The present invention relates to a pattern formation method performed in semiconductor fabrication or the like, and more particularly, it relates to a pattern formation method employing double patterning.
In accordance with the increased degree of integration and downsizing of semiconductor devices, there are increasing demands for further rapid development of lithography technique. Currently, pattern formation is carried out through photolithography using a light source of a mercury lamp, KrF excimer laser, ArF excimer laser or the like. Furthermore, use of F2 laser of a shorter wavelength has been examined, but since there are a large number of problems in exposure systems and resist materials, the development in the use of the F2 laser is now being suspended.

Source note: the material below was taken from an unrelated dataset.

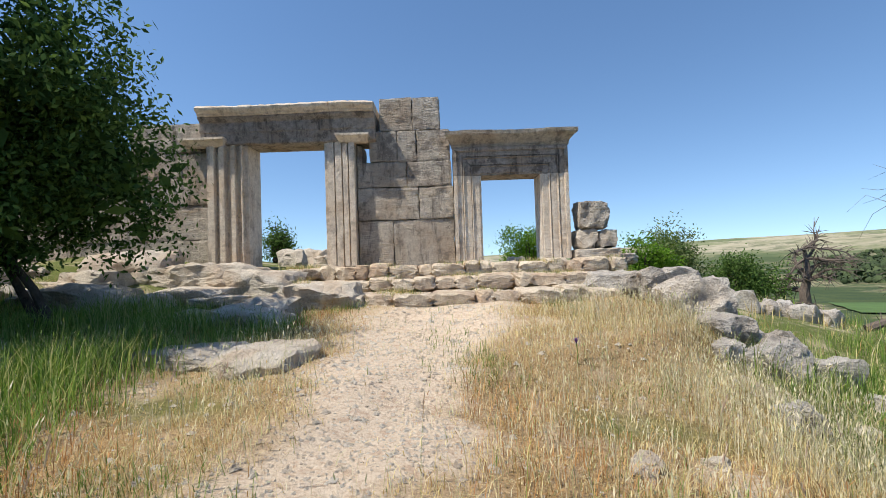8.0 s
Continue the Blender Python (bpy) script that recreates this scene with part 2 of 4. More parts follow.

In these circumstances, a method designated as double patterning has been recently proposed for realizing further refinement with a conventional exposure wavelength. In this method, exposure is performed with a desired mask pattern divided into two photomasks, and thus, the pattern contrast is improved.
The resolution attained in lithography is defined as k1·λ/NA (wherein k1 is a process constant, λ is an exposure wavelength and NA is a numerical aperture of an exposure system). When the double patterning is employed, the pattern contrast is improved so as to largely reduce the value of the process constant k1, and hence, the resolution can be largely improved even with the same exposure wavelength.
Now, a conventional pattern formation method employing the double patterning will be described with reference to FIGS. 11A through 11D, 12A through 12D, 13A and 13B.
First, as shown in FIG. 11A, a hard mask 202 (made of, for example, a silicon nitride film) with a thickness of approximately 0.12 μm is formed on a semiconductor substrate 201.
Next, as shown in FIG. 11B, a first ArF resist film 203 with a thickness of approximately 0.15 μm is formed on the hard mask 202. Thereafter, first exposure is performed through a first photomask 204 with ArF excimer laser 205 with NA of 0.85. After the exposure, the first ArF resist film 203 is baked with a hot plate at a temperature of approximately 105° C. for 60 seconds.
Then, as shown in FIG. 11C, the first ArF resist film 203 is developed with a 2.38 wt % tetramethylammonium hydroxide developer, so as to form a first resist pattern 203a. 
Next, as shown in FIG. 11D, the hard mask 202 is etched with a fluorine-based gas or the like by using the first resist pattern 203a as a mask, so as to form a first hard mask pattern 202a. 
Subsequently, after removing the first resist pattern 203a by ashing with oxygen plasma as shown in FIG. 12A, a second ArF resist film 206 with a thickness of approximately 0.15 μm is formed on the first hard mask pattern 202a as shown in FIG. 12B.
Next, as shown in FIG. 12C, second exposure is performed through a second photomask 207 with the ArF excimer laser 205 with NA of 0.85. After the exposure, the first ArF resist film 203 is baked with a hot plate at a temperature of approximately 105° C. for 60 seconds.
Then, as shown in FIG. 12D, the second ArF resist film 206 is developed with a 2.38 wt % tetramethylammonium hydroxide developer, so as to form a second resist pattern 206a. 
Next, as shown in FIG. 13A, the first hard mask pattern 202a is etched with a fluorine-based gas or the like by using the second resist pattern 206a as a mask. Thereafter, as shown in FIG. 13B, the second resist pattern 206a is removed by the ashing with oxygen plasma, so as to obtain a second hard mask pattern 202b. 
In this manner, the fine second hard mask pattern 202b is obtained through the exposure of the resist films and the etching of the hard mask respectively performed twice. Therefore, the second hard mask pattern 202b thus formed by the double patterning can be used for dry etching, for example, the semiconductor substrate 201 (or a film to be etched (no shown) formed on the semiconductor substrate 201) for fine pattern lithography of the semiconductor substrate 201 (or the film to be etched).
In such a case, it is necessary for the hard mask 202 to have a given thickness sufficient for securing the dry etching resistance. Accordingly, when the second ArF resist film 206 is applied on the first hard mask pattern 202a as shown in FIG. 12B, it is apprehended that the application property may be degraded if the underlying first hard mask pattern 202a has a largely concavo-convex surface. In this case, the resolution attained in the second resist exposure is lowered, and hence, sufficient resolution cannot be attained although the double patterning is employed.
For overcoming such a problem, a method in which the first hard mask pattern 202a is planarized by using a BARC (bottom anti-reflection coating), that is, an anti-reflection film, is described in M. Maenhoudt et al., “Double Patterning scheme for sub-0.25 k1 single damascene structures at NA=0.75, λ=193 nm”, Proc. SPIE. vol. 5754, 1508 (2005).
Specifically, the first hard mask pattern 202a is planarized by applying a BARC 208 thereon as shown in FIG. 15, and the second ArF resist film 206 is applied on the BARC 208. Thus, the application property can be improved. As a result, the lowering of the resolution otherwise caused in the second resist exposure can be prevented.